CINQUENTA TIROS CONTRA CANOAS
Jucivaldo dos Santos Guedes tem 49 anos e é conhecido no Paracuri como o "Branco". Na manhã de novembro em que foi alvejado pela lancha da polícia que integrava a operação Diataxi em Icoaraci, levou dois tiros no braço esquerdo. Considera sorte estar vivo: segundo conta, foram disparados cerca de 50 tiros contra os trabalhadores que estavam na primeira canoa de tiradores de barro que trabalhavam naquela manhã.
Além de Jucivaldo Guedes, estava na embarcação seu filho, Danilo Guimarães, de 18 anos, atingido com dois tiros de raspão. Com Jucivaldo e o filho Danilo estava o companheiro Osmair Pereira Monteiro, 42 anos. "Gitão", como era conhecido, foi morto na operação. Levou um tiro na cabeça enquanto ajudava o jovem Danilo a voltar à canoa, após pai e filho serem alvejados. Danilo, que não sabe nadar, havia caido na água atingido pelos disparos. Após ser atingido, Gitão caiu nas águas do Paracuri e não voltou à tona. Seu corpo só foi achado pelos familiares e pela comunidade horas depois do fim da operação policial, quando a maré secou.
POR NECESSIDADE, E COM MEDO
O pai, Jucivaldo, voltou a trabalhar há um mês, apesar das fortes dores e do braço ainda ferido. "Foi mais por necessidade. Estavam para cortar minha energia, meu gás tinha acabado. Retornei com muito medo. Tenho que passar onde tudo ocorreu todo dia. Qualquer barulho no mato a gente se assusta. De tudo acontecer de novo".
Jucivaldo também procura um advogado. Espera que o Estado e a Justiça cumpram seus papeis. "Assim como o Daniel, também fui procurado por um advogado, que disse que era da OAB. Mas ele não nos dá nenhuma resposta. Veio aqui só no dia do acontecido. A Justiça tem que nos dar uma resposta. Provamos nossa inocência, de que nenhum de nós somos bandidos. A gente quer uma indenização do Estado, acho que a gente merece, pelo menos os que foram baleados. Estávamos trabalhando, com saúde e atiraram contra a gente", disse "Branco", que desde os 16 anos trabalha com barro para sustentar a família.
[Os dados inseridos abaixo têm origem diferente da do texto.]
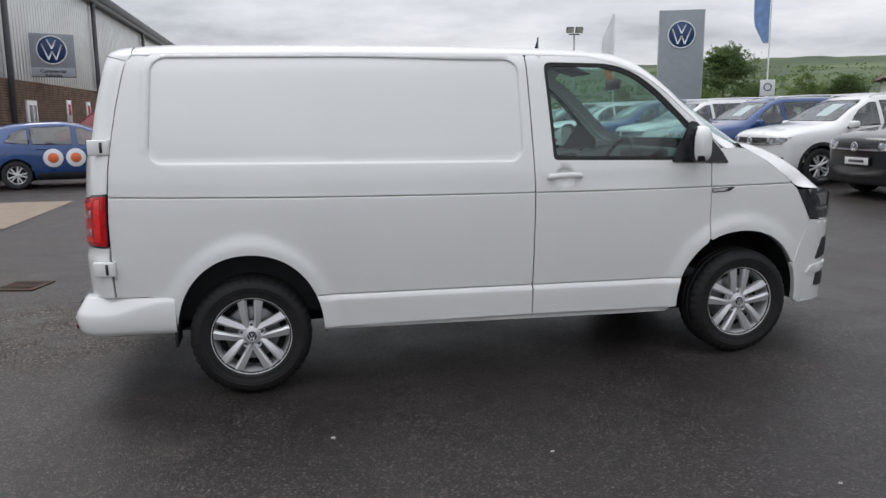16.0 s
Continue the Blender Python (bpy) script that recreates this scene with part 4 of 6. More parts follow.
for y0 in (-0.74, -0.27, 0.27, 0.74):
    xx = float(np.interp(abs(y0), [p[1] for p in reversed(path)], [p[0] for p in reversed(path)]))
    sa = math.copysign(0.6 if abs(y0) > 0.5 else 0.06, y0)
    part("parking_sensor", lathe_bm([(0, 0.003), (0.009, 0.003), (0.0095, 0.0005), (0.0125, 0.0005), (0.013, 0.002), (0.0145, 0.0)], 18, m=Matrix.Translation((xx + 0.004, y0 + 0.004 * sa, 0.466)) @ Matrix.Rotation(-math.pi / 2 + sa, 4, "Z")), M["white_lo"], bmp, "round white parking sensor")
for sg in (-1, 1):
    ref = []
    for y in np.linspace(0.522, 0.777, 12):
        i = min(range(len(path)), key=lambda k: abs(path[k][1] - y) + (0 if path[k][0] > 2.2 else 9))
        xx = float(np.interp(y, [p[1] for p in reversed(path)], [p[0] for p in reversed(path)]))
        nx = math.sin(path[i][2])
        ref.append([(xx + 0.001 * nx, sg * (y + 0.001 * math.cos(path[i][2])), 0.412), (xx + 0.011 * nx, sg * (y + 0.011 * math.cos(path[i][2])), 0.415), (xx + 0.0125 * nx, sg * (y + 0.0125 * math.cos(path[i][2])), 0.433), (xx + 0.004 * nx, sg * (y + 0.004 * math.cos(path[i][2])), 0.436)])
    part("rear_reflector", grid_bm(np.array(ref)), M["red_dark"], bmp, "red reflector strip")
    part("mud_flap", box_bm(1.90, sg * 0.80, 0.42, 0.015, 0.2, 0.24, 0.004), M["rubber"], van)


# --- roof gutters: a bead over the joint of roof and sides ---
for sg in (-1, 1):
    bead = []
    for x in np.concatenate([np.arange(-1.36, -0.2, 0.05), np.arange(-0.2, 2.03, 0.1)]):
        q = shell(x, sg * 1.0)
        bead.append((float(q[0]), float(q[1]) * 0.999, float(q[2]) - 0.003))
    bead += [tuple(header(sg * 1.0, t)) for t in np.linspace(0.0, 1.0, 8)]
    part("roof_gutter", tube_bm(bead, [0.0045 + 0.0035 * float(sm(1.85, 2.03, q[0])) for q in bead], 8), M["white"], van)


# --- wheels ---
def alloy_wheel(name, parent, m, R=0.333, r=0.219, tyre_w=0.215, dark=False):
    """A tyre with a spoked rim; its outer face looks along +y of its own frame."""
    w = thing(name, m)
    w.parent = parent
    h = tyre_w / 2
    prof = [(r - 0.012, -h * 0.8), (r + 0.01, -h * 0.98), (R - 0.055, -h * 1.06), (R - 0.022, -h * 0.95), (R - 0.004, -h * 0.74), (R - 0.001, -h * 0.46), (R - 0.009, -h * 0.44), (R - 0.009, -h * 0.38), (R, -h * 0.36), (R, -h * 0.06), (R - 0.009, -h * 0.04), (R - 0.009, h * 0.04), (R, h * 0.06), (R, h * 0.36), (R - 0.009, h * 0.38), (R - 0.009, h * 0.44), (R - 0.001, h * 0.46), (R - 0.004, h * 0.74), (R - 0.022, h * 0.95), (R - 0.032, h * 1.01), (R - 0.052, h * 1.055), (R - 0.056, h * 1.075), (R - 0.060, h * 1.06), (r + 0.052, h * 1.05), (r + 0.048, h * 1.065), (r + 0.036, h * 1.03), (r + 0.016, h * 0.98), (r + 0.012, h * 1.0), (r + 0.004, h * 0.92), (r - 0.012, h * 0.8)]
    tb = lathe_bm(prof, 160)
    tb.verts.index_update()
    for v in tb.verts:  # tread blocks with slots between them at the shoulders
        k, i = divmod(v.index, len(prof))
        if k % 4 == 0 and i in (3, 4, 5, 16, 17, 18):
            q = math.hypot(v.co.x, v.co.z)
            v.co.x *= (q - 0.008) / q
            v.co.z *= (q - 0.008) / q
    part("tyre", tb, M["tyre"], w, "black rubber tyre with tread blocks and dusty sidewall")
    rm = M["alloy_dark"] if dark else M["alloy"]
    part("rim", lathe_bm([(r - 0.03, -h * 0.7), (r - 0.022, h * 0.2), (r - 0.018, h * 0.6), (r - 0.008, h * 0.82), (r + 0.0, h * 0.9), (r + 0.003, h * 0.86), (r - 0.008, h * 0.74)], 56), rm, w)
    part("brake_disc", lathe_bm([(0.05, h * 0.0), (0.15, h * 0.0), (0.155, -h * 0.05), (0.155, -h * 0.2)], 32), M["steel"], w)
    part("wheel_back", lathe_bm([(0, -h * 0.3), (r - 0.02, -h * 0.3)], 32), M["under"], w)
    face = h * 0.84

    def spoke(a, sg):
        """One of a parallel pair: a flat faceted bar that widens towards the rim."""
        c, s_ = math.cos(a), math.sin(a)
        ring = []
        for k in range(6):
            t = k / 5
            rad = 0.044 + (r - 0.005 - 0.044) * t
            wd = 0.0155 + 0.0125 * t
            mid = sg * (0.029 + 0.018 * t)
            y = face - 0.013 * (1 - t) ** 1.5 + 0.004 * math.sin(math.pi * t) - 0.004 * t
            ring.append([(rad * c - (mid + o) * s_, yy, rad * s_ + (mid + o) * c) for o, yy in ((-wd, y - 0.034), (-wd * 0.94, y - 0.006), (-sg * wd * 0.45, y + 0.0035), (wd * 0.94, y - 0.006), (wd, y - 0.034))])
        return grid_bm(np.array(ring))

    for k in range(5):
        a = 2 * math.pi * k / 5 + math.pi / 2
        for sg in (-1, 1):
            part("spoke", spoke(a, sg), rm, w, smooth=False)
        q = Matrix.Translation((0.058 * math.cos(a), 0, 0.058 * math.sin(a)))
        part("bolt_well", lathe_bm([(0, face - 0.026), (0.0135, face - 0.026), (0.0145, face - 0.012), (0.018, face - 0.011), (0.0195, face - 0.03)], 16, m=q), rm, w)
        part("wheel_bolt", lathe_bm([(0, face - 0.016), (0.007, face - 0.016), (0.0095, face - 0.019), (0.010, face - 0.028)], 6, m=q), M["steel"], w, smooth=False)
    part("hub", lathe_bm([(0.0, face - 0.008), (0.036, face - 0.008), (0.048, face - 0.014), (0.066, face - 0.026), (0.078, face - 0.05)], 30), rm, w)
    part("hub_cap", lathe_bm([(0, face + 0.002), (0.026, face + 0.001), (0.031, face - 0.003), (0.032, face - 0.012)], 26), M["plastic"], w, "dark hub cap with a chrome ring")
    part("cap_ring", lathe_bm([(0.0265, face + 0.001), (0.0285, face + 0.003), (0.031, face + 0.001), (0.033, face - 0.006)], 26), M["bright_trim"], w)
    for (xa, za), (xb, zb_) in (((-0.009, 0.020), (0, 0.003)), ((0.009, 0.020), (0, 0.003)), ((-0.019, 0.012), (-0.007, -0.020)), ((0.019, 0.012), (0.007, -0.020)), ((-0.007, -0.020), (0, -0.002)), ((0.007, -0.020), (0, -0.002))):
        part("cap_stroke", tube_bm([(xa, face + 0.002, za), (xb, face + 0.002, zb_)], 0.0021, 5), M["bright_trim"], w)
    return w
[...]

Sinéia Mendes, 49 anos e irmã de "Gitão", clama que a Justiça seja feita. "Já fomos com o procurador Armando Brasil pedir justiça. Precisamos de um advogado, porque não podemos viver com essa dor... Um ser humano como meu irmão é muito difícil encontrar. No momento em que tudo aconteceu ele ainda ajudou a salvar o Danilo".
A Assessoria de Comunicação da Ordem dos Advogados do Brasil (OAB-PA) foi contactada, mas não se pronunciou sobre o assunto até o fechamento desta edição.
Em prantos e indignada, a irmã de "Gitão", relatou o sofrimento e as dificuldades que a família e amigos ainda vivem com a perda do ente querido. O local onde o grupo de barreiros precisa trabalhar no barro recolhido exige o pagamento de R$ 600 semanais de aluguel.
"Ele faz muita falta para a família, os amigos. Era amigo de todos. Vivemos com dificuldades financeiras porque ele nos ajudava. Buscamos um reparo para os trabalhadores. Essa é uma atividade muito sofrida. Queremos ajuda, para melhorar esse barracão onde eles trabalham".
"Essa sempre foi uma luta do meu irmão. Ele sonhava ter um dia carteira assinada. Não queria mais trabalhar no barro, nem puxar carroça. Tiraram o sonho de Gitão", chora a irmã.